Paru dans Le Monde de
l'Éducation, novembre 1997.
Enfin ! Les longs combats obscurs menés depuis des années contre
la loi du silence, en matière de pédophilie comme de bizutage, vont peut-être
porter leurs fruits. Des vies ont été brisées par le comportement abusif
d'adultes, ou par les brimades subies. Désormais, la complicité trop longtemps
entretenue des administrations à tous les niveaux est rompue. Ces mesures de
bon sens vont certainement contribuer à rappeler aux éducateurs leurs
responsabilités.
Mais il faut craindre, ici, de passer d'un extrême à l'autre, et sous
couvert de lutte – évidemment impérative – contre les violences de toute
nature d'alimenter les fantasmes de retour à l'ordre moral. Le signalement en
matière d'abus sexuel comporte un danger : celui de se défausser de ses
responsabilités d'éducateur sur des " spécialistes ". Et il
paraît inquiétant qu'il faille une circulaire pour rappeler que « la parole de l'enfant doit être entendue et
écoutée », comme si cela ne constituait pas une évidence pédagogique
et pas seulement en matière de violences…

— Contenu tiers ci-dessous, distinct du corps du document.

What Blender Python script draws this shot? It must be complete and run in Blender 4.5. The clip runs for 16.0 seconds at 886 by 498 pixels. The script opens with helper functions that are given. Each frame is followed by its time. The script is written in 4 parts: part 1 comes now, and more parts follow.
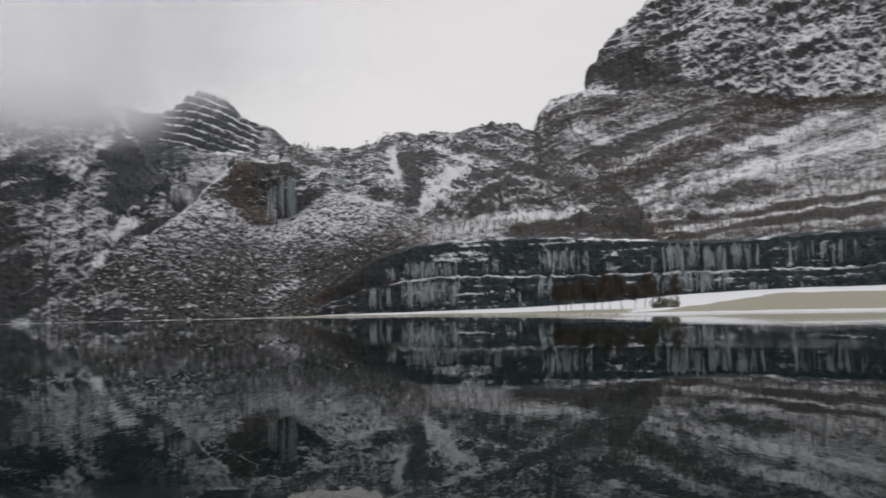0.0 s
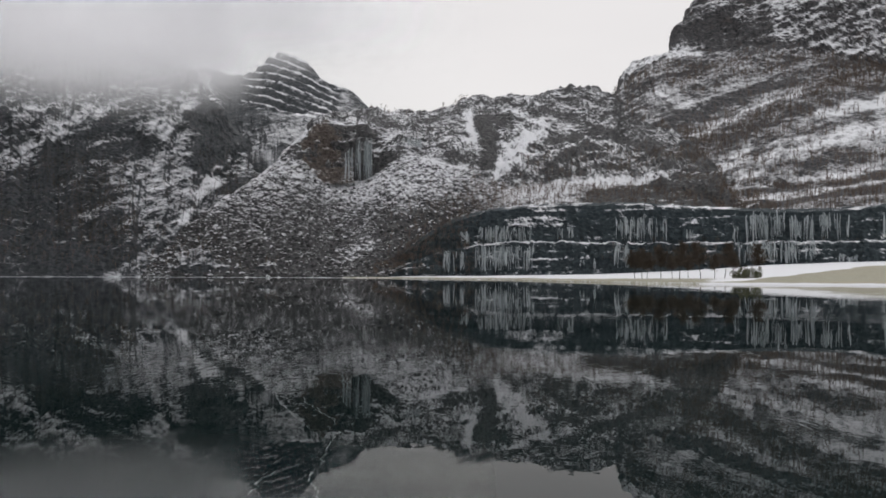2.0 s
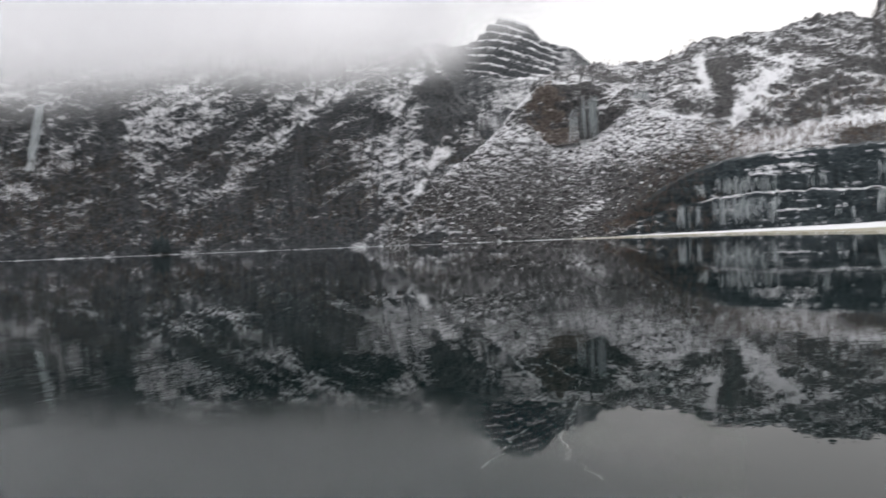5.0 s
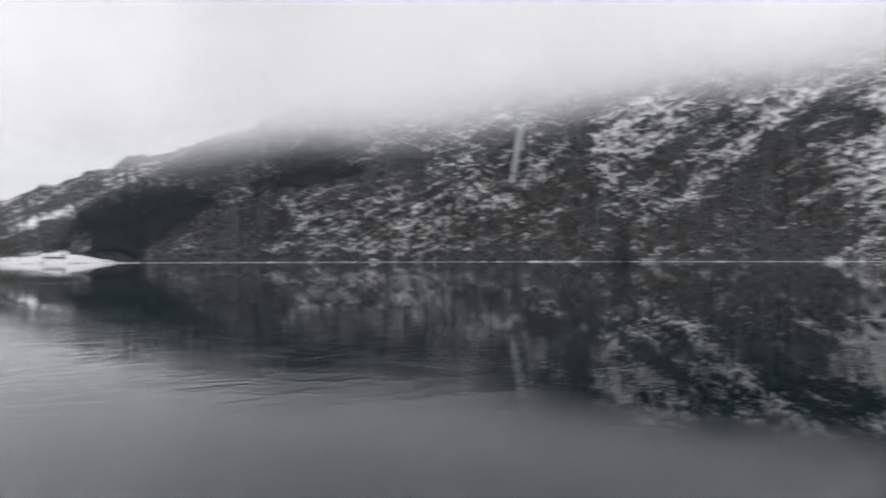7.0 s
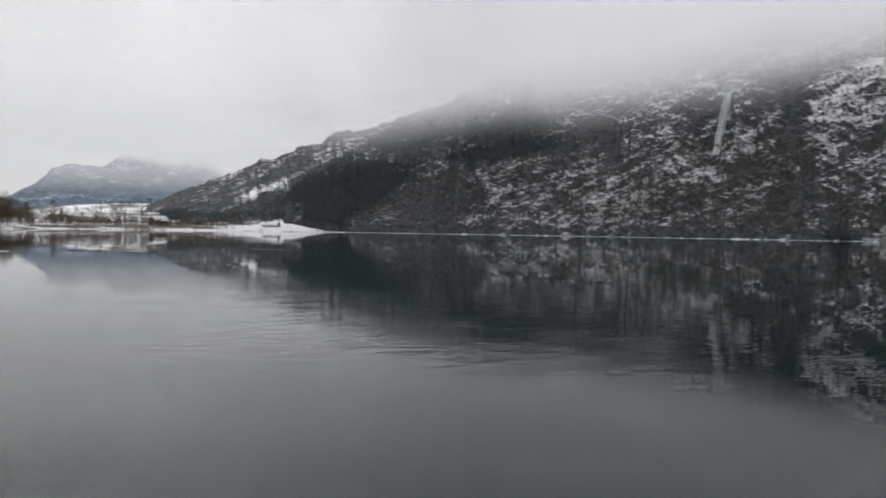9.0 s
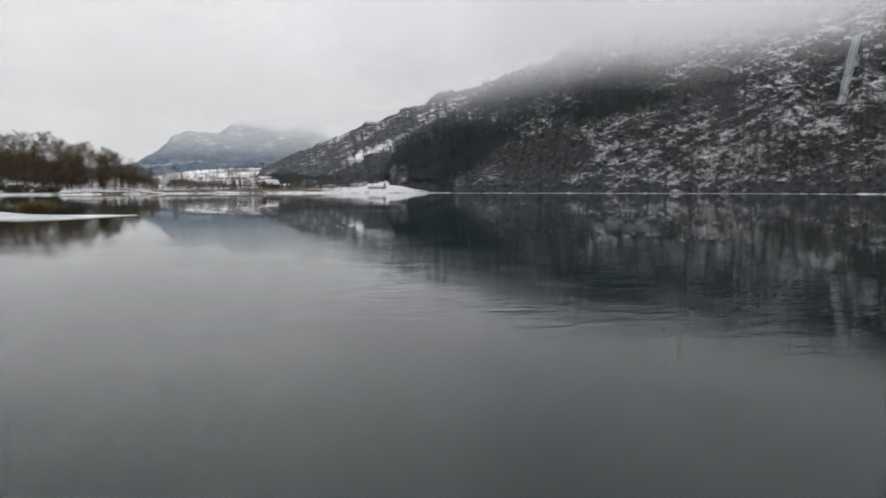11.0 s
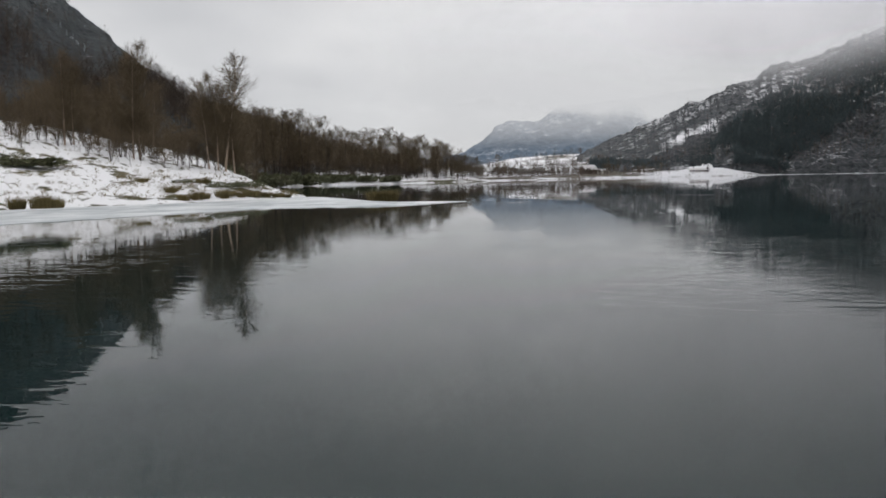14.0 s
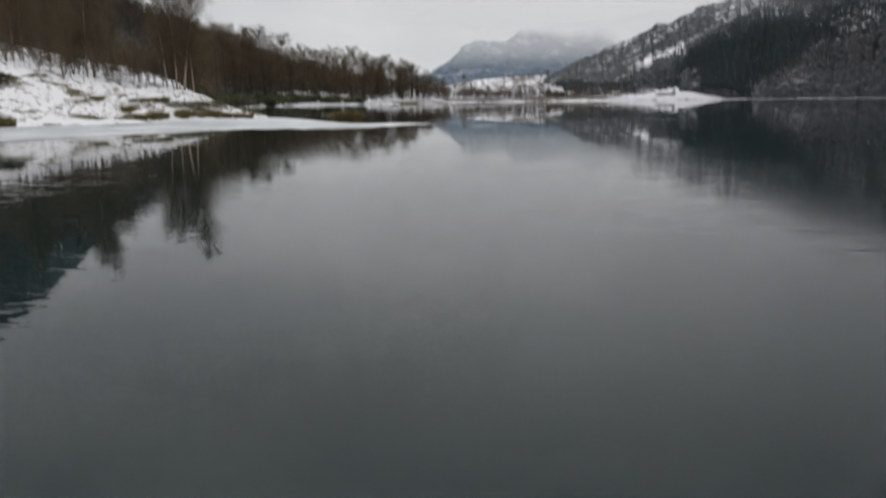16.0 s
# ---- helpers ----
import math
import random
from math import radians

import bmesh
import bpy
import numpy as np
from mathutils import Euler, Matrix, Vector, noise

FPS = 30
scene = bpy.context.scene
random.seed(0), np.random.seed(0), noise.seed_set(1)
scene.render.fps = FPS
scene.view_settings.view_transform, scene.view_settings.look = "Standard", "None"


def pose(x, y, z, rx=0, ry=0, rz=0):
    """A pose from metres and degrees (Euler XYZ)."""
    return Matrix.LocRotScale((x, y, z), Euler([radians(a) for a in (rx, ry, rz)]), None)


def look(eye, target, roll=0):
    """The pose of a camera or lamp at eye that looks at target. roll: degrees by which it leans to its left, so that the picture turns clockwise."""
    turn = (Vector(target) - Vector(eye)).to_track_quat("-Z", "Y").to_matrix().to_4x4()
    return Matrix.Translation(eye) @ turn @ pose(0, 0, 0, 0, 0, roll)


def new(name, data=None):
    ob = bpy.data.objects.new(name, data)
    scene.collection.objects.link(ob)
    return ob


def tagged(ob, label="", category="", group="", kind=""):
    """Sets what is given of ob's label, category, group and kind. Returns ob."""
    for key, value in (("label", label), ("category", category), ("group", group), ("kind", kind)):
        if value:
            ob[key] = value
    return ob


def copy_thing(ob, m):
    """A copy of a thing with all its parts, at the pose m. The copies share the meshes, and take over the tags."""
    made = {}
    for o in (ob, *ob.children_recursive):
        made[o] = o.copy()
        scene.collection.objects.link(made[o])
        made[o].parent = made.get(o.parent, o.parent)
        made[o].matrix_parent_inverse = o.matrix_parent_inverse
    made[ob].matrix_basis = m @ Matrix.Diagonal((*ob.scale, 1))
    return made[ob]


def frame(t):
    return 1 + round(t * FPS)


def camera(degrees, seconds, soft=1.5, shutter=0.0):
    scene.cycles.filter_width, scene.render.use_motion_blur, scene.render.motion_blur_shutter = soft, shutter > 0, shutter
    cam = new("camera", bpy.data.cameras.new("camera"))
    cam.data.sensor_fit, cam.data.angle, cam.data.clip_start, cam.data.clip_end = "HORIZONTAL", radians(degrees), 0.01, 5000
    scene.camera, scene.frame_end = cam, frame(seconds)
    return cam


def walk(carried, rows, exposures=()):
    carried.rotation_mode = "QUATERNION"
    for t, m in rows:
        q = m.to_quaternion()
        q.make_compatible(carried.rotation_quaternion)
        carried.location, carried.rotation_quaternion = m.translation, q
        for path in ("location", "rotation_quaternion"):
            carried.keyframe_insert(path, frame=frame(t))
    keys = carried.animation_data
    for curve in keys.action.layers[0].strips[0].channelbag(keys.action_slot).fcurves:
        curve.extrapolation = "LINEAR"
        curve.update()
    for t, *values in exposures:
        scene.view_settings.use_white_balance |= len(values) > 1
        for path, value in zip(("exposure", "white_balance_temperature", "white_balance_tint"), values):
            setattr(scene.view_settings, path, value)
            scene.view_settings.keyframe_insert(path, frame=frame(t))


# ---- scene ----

Et en ce qui concerne le bizutage, le risque est d'oublier la
caractéristique essentielle de l'interdit en situation éducative qui est
simultanément d'interdire et
d'autoriser : si, dans la classe, je fais taire le
" bavard ", c'est pour qu'il puisse parler. Réprimer le
bizutage : très bien ! Mais pour ouvrir
à quoi ? Nécessairement à reconnaître d'autres pouvoirs aux citoyens en
formation que sont les élèves et qui ont leur mot à dire sur les contenus et
modalités de leur propre enseignement. Et pourquoi ne pas faire la fête pour
accueillir les " nouveaux " ? À condition, il était
grand temps de le dire, que cette fête ne tourne pas au cauchemar…
Bernard
Defrance.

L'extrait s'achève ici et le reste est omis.